(Extracted records)
******

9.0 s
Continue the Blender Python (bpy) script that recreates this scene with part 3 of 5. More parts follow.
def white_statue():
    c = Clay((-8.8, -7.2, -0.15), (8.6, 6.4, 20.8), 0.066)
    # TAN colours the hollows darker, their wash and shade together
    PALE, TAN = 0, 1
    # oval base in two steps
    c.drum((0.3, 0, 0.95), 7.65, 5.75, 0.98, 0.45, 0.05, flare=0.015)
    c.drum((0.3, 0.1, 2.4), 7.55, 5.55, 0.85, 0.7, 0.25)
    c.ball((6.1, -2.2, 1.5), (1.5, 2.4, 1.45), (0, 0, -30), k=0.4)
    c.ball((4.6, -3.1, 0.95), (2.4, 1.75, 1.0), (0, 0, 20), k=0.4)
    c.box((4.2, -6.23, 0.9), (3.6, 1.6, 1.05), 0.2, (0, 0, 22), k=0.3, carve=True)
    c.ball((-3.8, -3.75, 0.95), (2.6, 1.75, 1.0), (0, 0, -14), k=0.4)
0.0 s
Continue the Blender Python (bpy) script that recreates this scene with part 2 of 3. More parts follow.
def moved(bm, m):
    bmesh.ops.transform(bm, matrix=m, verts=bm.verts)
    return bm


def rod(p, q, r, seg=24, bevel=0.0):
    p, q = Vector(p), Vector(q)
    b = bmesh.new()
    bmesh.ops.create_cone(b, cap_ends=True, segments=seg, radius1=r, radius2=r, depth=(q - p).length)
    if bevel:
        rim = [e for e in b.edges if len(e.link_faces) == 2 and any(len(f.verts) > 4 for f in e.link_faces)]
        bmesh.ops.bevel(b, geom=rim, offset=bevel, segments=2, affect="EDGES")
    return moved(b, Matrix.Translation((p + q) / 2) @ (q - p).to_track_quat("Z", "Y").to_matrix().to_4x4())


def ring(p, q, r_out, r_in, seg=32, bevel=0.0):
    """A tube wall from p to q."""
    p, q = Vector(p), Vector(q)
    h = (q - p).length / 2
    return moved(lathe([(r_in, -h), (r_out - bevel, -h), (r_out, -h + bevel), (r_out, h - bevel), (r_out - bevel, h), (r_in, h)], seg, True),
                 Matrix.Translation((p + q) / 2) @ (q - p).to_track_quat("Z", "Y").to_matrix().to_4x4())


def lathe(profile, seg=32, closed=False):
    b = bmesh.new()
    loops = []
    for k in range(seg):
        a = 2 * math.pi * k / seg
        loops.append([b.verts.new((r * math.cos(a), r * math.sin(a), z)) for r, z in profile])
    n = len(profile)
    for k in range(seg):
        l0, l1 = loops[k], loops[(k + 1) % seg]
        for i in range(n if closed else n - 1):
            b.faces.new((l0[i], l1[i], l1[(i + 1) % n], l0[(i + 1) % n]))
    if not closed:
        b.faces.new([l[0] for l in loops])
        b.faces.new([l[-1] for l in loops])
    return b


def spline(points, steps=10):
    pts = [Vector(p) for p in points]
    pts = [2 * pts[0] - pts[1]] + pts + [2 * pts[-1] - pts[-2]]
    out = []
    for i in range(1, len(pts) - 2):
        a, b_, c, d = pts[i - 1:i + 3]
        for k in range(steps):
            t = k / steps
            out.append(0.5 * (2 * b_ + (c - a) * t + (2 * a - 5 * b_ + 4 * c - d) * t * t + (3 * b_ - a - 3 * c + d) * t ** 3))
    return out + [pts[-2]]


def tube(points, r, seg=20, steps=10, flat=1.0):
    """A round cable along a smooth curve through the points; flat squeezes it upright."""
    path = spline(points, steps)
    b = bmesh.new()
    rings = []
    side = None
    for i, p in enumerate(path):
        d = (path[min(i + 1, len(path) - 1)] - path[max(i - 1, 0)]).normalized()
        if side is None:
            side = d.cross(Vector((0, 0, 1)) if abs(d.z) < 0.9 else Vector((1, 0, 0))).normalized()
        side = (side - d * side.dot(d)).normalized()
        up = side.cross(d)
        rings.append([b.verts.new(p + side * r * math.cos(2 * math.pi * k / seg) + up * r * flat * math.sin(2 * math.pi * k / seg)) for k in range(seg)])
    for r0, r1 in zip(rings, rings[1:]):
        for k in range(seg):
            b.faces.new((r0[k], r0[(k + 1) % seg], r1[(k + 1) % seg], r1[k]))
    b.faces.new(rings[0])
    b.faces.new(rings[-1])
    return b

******

• [WORK TO COMPLETE]:
Repeat the data precisely, line by line.

• [REPLY TO THE TASK]:
9.0 s
Continue the Blender Python (bpy) script that recreates this scene with part 3 of 5. More parts follow.
def white_statue():
    c = Clay((-8.8, -7.2, -0.15), (8.6, 6.4, 20.8), 0.066)
    # TAN colours the hollows darker, their wash and shade together
    PALE, TAN = 0, 1
    # oval base in two steps
    c.drum((0.3, 0, 0.95), 7.65, 5.75, 0.98, 0.45, 0.05, flare=0.015)
    c.drum((0.3, 0.1, 2.4), 7.55, 5.55, 0.85, 0.7, 0.25)
    c.ball((6.1, -2.2, 1.5), (1.5, 2.4, 1.45), (0, 0, -30), k=0.4)
    c.ball((4.6, -3.1, 0.95), (2.4, 1.75, 1.0), (0, 0, 20), k=0.4)
    c.box((4.2, -6.23, 0.9), (3.6, 1.6, 1.05), 0.2, (0, 0, 22), k=0.3, carve=True)
    c.ball((-3.8, -3.75, 0.95), (2.6, 1.75, 1.0), (0, 0, -14), k=0.4)
0.0 s
Continue the Blender Python (bpy) script that recreates this scene with part 2 of 3. More parts follow.
def moved(bm, m):
    bmesh.ops.transform(bm, matrix=m, verts=bm.verts)
    return bm


def rod(p, q, r, seg=24, bevel=0.0):
    p, q = Vector(p), Vector(q)
    b = bmesh.new()
    bmesh.ops.create_cone(b, cap_ends=True, segments=seg, radius1=r, radius2=r, depth=(q - p).length)
    if bevel:
        rim = [e for e in b.edges if len(e.link_faces) == 2 and any(len(f.verts) > 4 for f in e.link_faces)]
        bmesh.ops.bevel(b, geom=rim, offset=bevel, segments=2, affect="EDGES")
    return moved(b, Matrix.Translation((p + q) / 2) @ (q - p).to_track_quat("Z", "Y").to_matrix().to_4x4())


def ring(p, q, r_out, r_in, seg=32, bevel=0.0):
    """A tube wall from p to q."""
    p, q = Vector(p), Vector(q)
    h = (q - p).length / 2
    return moved(lathe([(r_in, -h), (r_out - bevel, -h), (r_out, -h + bevel), (r_out, h - bevel), (r_out - bevel, h), (r_in, h)], seg, True),
                 Matrix.Translation((p + q) / 2) @ (q - p).to_track_quat("Z", "Y").to_matrix().to_4x4())


def lathe(profile, seg=32, closed=False):
    b = bmesh.new()
    loops = []
    for k in range(seg):
        a = 2 * math.pi * k / seg
        loops.append([b.verts.new((r * math.cos(a), r * math.sin(a), z)) for r, z in profile])
    n = len(profile)
    for k in range(seg):
        l0, l1 = loops[k], loops[(k + 1) % seg]
        for i in range(n if closed else n - 1):
            b.faces.new((l0[i], l1[i], l1[(i + 1) % n], l0[(i + 1) % n]))
    if not closed:
        b.faces.new([l[0] for l in loops])
        b.faces.new([l[-1] for l in loops])
    return b


def spline(points, steps=10):
    pts = [Vector(p) for p in points]
    pts = [2 * pts[0] - pts[1]] + pts + [2 * pts[-1] - pts[-2]]
    out = []
    for i in range(1, len(pts) - 2):
        a, b_, c, d = pts[i - 1:i + 3]
        for k in range(steps):
            t = k / steps
            out.append(0.5 * (2 * b_ + (c - a) * t + (2 * a - 5 * b_ + 4 * c - d) * t * t + (3 * b_ - a - 3 * c + d) * t ** 3))
    return out + [pts[-2]]


def tube(points, r, seg=20, steps=10, flat=1.0):
    """A round cable along a smooth curve through the points; flat squeezes it upright."""
    path = spline(points, steps)
    b = bmesh.new()
    rings = []
    side = None
    for i, p in enumerate(path):
        d = (path[min(i + 1, len(path) - 1)] - path[max(i - 1, 0)]).normalized()
        if side is None:
            side = d.cross(Vector((0, 0, 1)) if abs(d.z) < 0.9 else Vector((1, 0, 0))).normalized()
        side = (side - d * side.dot(d)).normalized()
        up = side.cross(d)
        rings.append([b.verts.new(p + side * r * math.cos(2 * math.pi * k / seg) + up * r * flat * math.sin(2 * math.pi * k / seg)) for k in range(seg)])
    for r0, r1 in zip(rings, rings[1:]):
        for k in range(seg):
            b.faces.new((r0[k], r0[(k + 1) % seg], r1[(k + 1) % seg], r1[k]))
    b.faces.new(rings[0])
    b.faces.new(rings[-1])
    return b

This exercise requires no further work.